Here, ci_l and ci_u contain the confidence interval for each of the n_trials = 1000 samples.

>>> print(ci_l[995:])
[3.77729695 3.75090233 3.45829131 3.34078217 3.48072829]
>>> print(ci_u[995:])
[4.88316666 4.86924034 4.32032996 4.2822427  4.59360598]


And again, approximately 90% contain the true value, std_true = 4.

>>> print(np.sum((ci_l < std_true) & (std_true < ci_u)))
900


bootstrap can also be used to estimate confidence intervals of multi-sample statistics, including those calculated by hypothesis tests. scipy.stats.mood perform’s Mood’s test for equal scale parameters, and it returns two outputs: a statistic, and a p-value.
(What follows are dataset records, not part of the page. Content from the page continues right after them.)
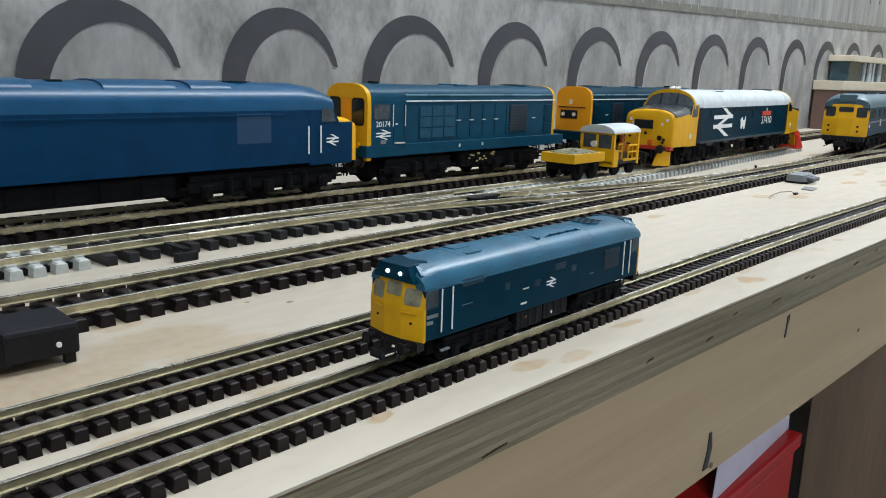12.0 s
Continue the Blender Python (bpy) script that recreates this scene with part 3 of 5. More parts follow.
bm = B()
loft(bm, [[(-0.045, y, DZ - 0.0165), (desk_r(y), y, DZ - 0.0165), (desk_r(y), y, DZ), (-0.045, y, DZ)] for y in (0.457, WY - 0.04)])
for v in bm.verts:
    if v.co.y < 0.5:
        v.co.y = 0.453 + 0.235 * (0.112 - v.co.x)
bmesh.ops.bevel(bm, geom=bm.edges[:], offset=0.0008, segments=2, affect="EDGES")
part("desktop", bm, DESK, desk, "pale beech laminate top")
bm = B()
loft(bm, [[(-0.028, y, FZ), (desk_r(y) - 0.014, y, FZ), (desk_r(y) - 0.014, y, DZ - 0.0168), (-0.028, y, DZ - 0.0168)] for y in (0.463, WY - 0.05)])
for v in bm.verts:
    if v.co.y < 0.5:
        v.co.y = 0.463 + 0.235 * (0.112 - v.co.x)
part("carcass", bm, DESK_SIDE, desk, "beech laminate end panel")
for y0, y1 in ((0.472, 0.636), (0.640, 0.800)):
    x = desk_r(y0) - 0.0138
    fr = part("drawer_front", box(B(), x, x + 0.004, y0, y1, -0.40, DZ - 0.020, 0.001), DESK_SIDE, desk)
    y, z = y0 + 0.043, -0.300
    bm = cyl(B(), (x + 0.004, y, z), (x + 0.017, y, z), 0.0045, 16)
    cyl(bm, (x + 0.017, y, z), (x + 0.026, y, z), 0.0095, 20)
    part("knob", bm, METAL, fr, "round brushed metal knob", smooth=True)
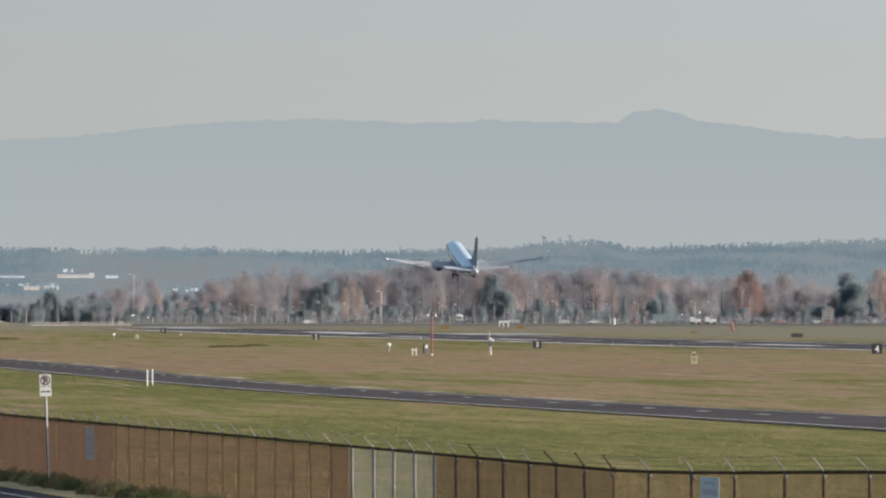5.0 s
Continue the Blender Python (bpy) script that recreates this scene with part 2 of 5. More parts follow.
    l.new(fields[2], b.inputs["Height"])
    l.new(b.outputs[0], p.inputs["Normal"])
    return m


GRASS = grass_material()


# ---- mesh helpers ----
def part(name, bm, material, parent=None, label="", smooth=False):
    me = bpy.data.meshes.new(name)
    bm.to_mesh(me)
    bm.free()
    for m in (material if isinstance(material, (list, tuple)) else [material]):
        me.materials.append(m)
    if smooth:
        me.shade_smooth()
    ob = new(name, me)
    ob.parent = parent
    if label:
        ob["label"] = label
    return ob


def box(bm, x0, x1, y0, y1, z0, z1, bevel=0.0, m=None):
    r = bmesh.ops.create_cube(bm, size=1, matrix=Matrix.Translation(((x0 + x1) / 2, (y0 + y1) / 2, (z0 + z1) / 2)) @ Matrix.Diagonal((x1 - x0, y1 - y0, z1 - z0, 1)))
    if m:
        bmesh.ops.transform(bm, matrix=m, verts=r["verts"])
    if bevel:
        es = list({e for v in r["verts"] for e in v.link_edges})
        bmesh.ops.bevel(bm, geom=es, offset=bevel, segments=2, affect="EDGES", profile=0.6)
    return bm


def rod(bm, a, b, r, r2=None, n=8):
    a, b = Vector(a), Vector(b)
    d = b - a
    m = Matrix.Translation((a + b) / 2) @ d.to_track_quat("Z", "Y").to_matrix().to_4x4()
    bmesh.ops.create_cone(bm, cap_ends=True, segments=n, radius1=r, radius2=r if r2 is None else r2, depth=d.length, matrix=m)
    return bm


def ball(bm, c, r, n=8):
    bmesh.ops.create_uvsphere(bm, u_segments=n, v_segments=max(5, n // 2 + 1), radius=r, matrix=Matrix.Translation(c))
    return bm


def loft(bm, rings, cap=True):
    """Skin through closed rings of equal length."""
    rows = [[bm.verts.new(p) for p in ring] for ring in rings]
    k = len(rows[0])
    for a, b in zip(rows, rows[1:]):
        for i in range(k):
            bm.faces.new((a[i], a[(i + 1) % k], b[(i + 1) % k], b[i]))
    if cap:
        bm.faces.new(rows[0][::-1])
        bm.faces.new(rows[-1])
    bmesh.ops.recalc_face_normals(bm, faces=bm.faces)
    return bm


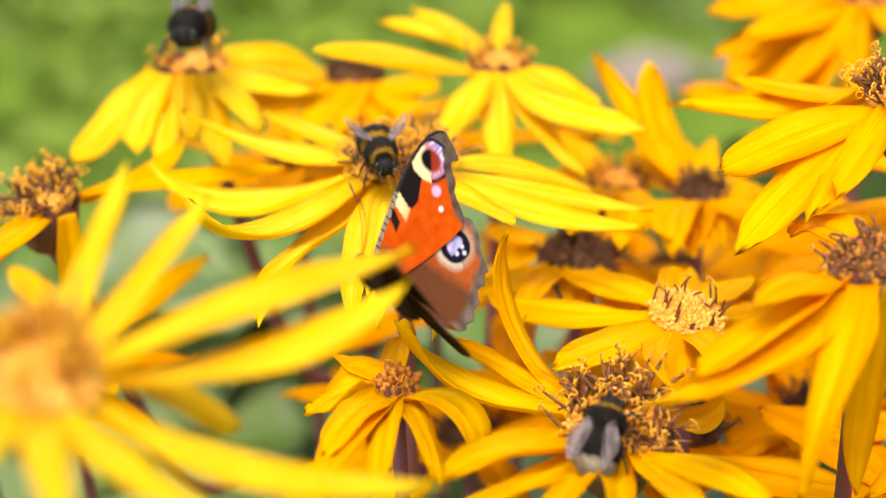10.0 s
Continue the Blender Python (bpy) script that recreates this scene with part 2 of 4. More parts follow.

To get a confidence interval for the test statistic, we first wrap scipy.stats.mood in a function that accepts two sample arguments, accepts an axis keyword argument, and returns only the statistic.

>>> from scipy.stats import mood
>>> def my_statistic(sample1, sample2, axis):
...     statistic, _ = mood(sample1, sample2, axis=-1)
...     return statistic


Here, we use the ‘percentile’ method with the default 95% confidence level.

>>> sample1 = norm.rvs(scale=1, size=100, random_state=rng)
>>> sample2 = norm.rvs(scale=2, size=100, random_state=rng)
>>> data = (sample1, sample2)
>>> res = bootstrap(data, my_statistic, method='basic', random_state=rng)
>>> print(mood(sample1, sample2)[0])  # element 0 is the statistic
-5.521109549096542
>>> print(res.confidence_interval)
ConfidenceInterval(low=-7.255994487314675, high=-4.016202624747605)


The bootstrap estimate of the standard error is also available.

>>> print(res.standard_error)
0.8344963846318795


Paired-sample statistics work, too. For example, consider the Pearson correlation coefficient.

>>> from scipy.stats import pearsonr
>>> n = 100
>>> x = np.linspace(0, 10, n)
>>> y = x + rng.uniform(size=n)
>>> print(pearsonr(x, y)[0])  # element 0 is the statistic
0.9962357936065914


We wrap pearsonr so that it returns only the statistic.

>>> def my_statistic(x, y):
...     return pearsonr(x, y)[0]


We call bootstrap using paired=True. Also, since my_statistic isn’t vectorized to calculate the statistic along a given axis, we pass in vectorized=False.

>>> res = bootstrap((x, y), my_statistic, vectorized=False, paired=True,
...                 random_state=rng)
>>> print(res.confidence_interval)
ConfidenceInterval(low=0.9950085825848624, high=0.9971212407917498)


The result object can be passed back into bootstrap to perform additional resampling:

>>> len(res.bootstrap_distribution)
9999
>>> res = bootstrap((x, y), my_statistic, vectorized=False, paired=True,
...                 n_resamples=1001, random_state=rng,
...                 bootstrap_result=res)
>>> len(res.bootstrap_distribution)
11000


or to change the confidence interval options:

>>> res2 = bootstrap((x, y), my_statistic, vectorized=False, paired=True,
...                  n_resamples=0, random_state=rng, bootstrap_result=res,
...                  method='percentile', confidence_level=0.9)
>>> np.testing.assert_equal(res2.bootstrap_distribution,
...                         res.bootstrap_distribution)
>>> res.confidence_interval
ConfidenceInterval(low=0.9950035351407804, high=0.9971170323404578)


without repeating computation of the original bootstrap distribution.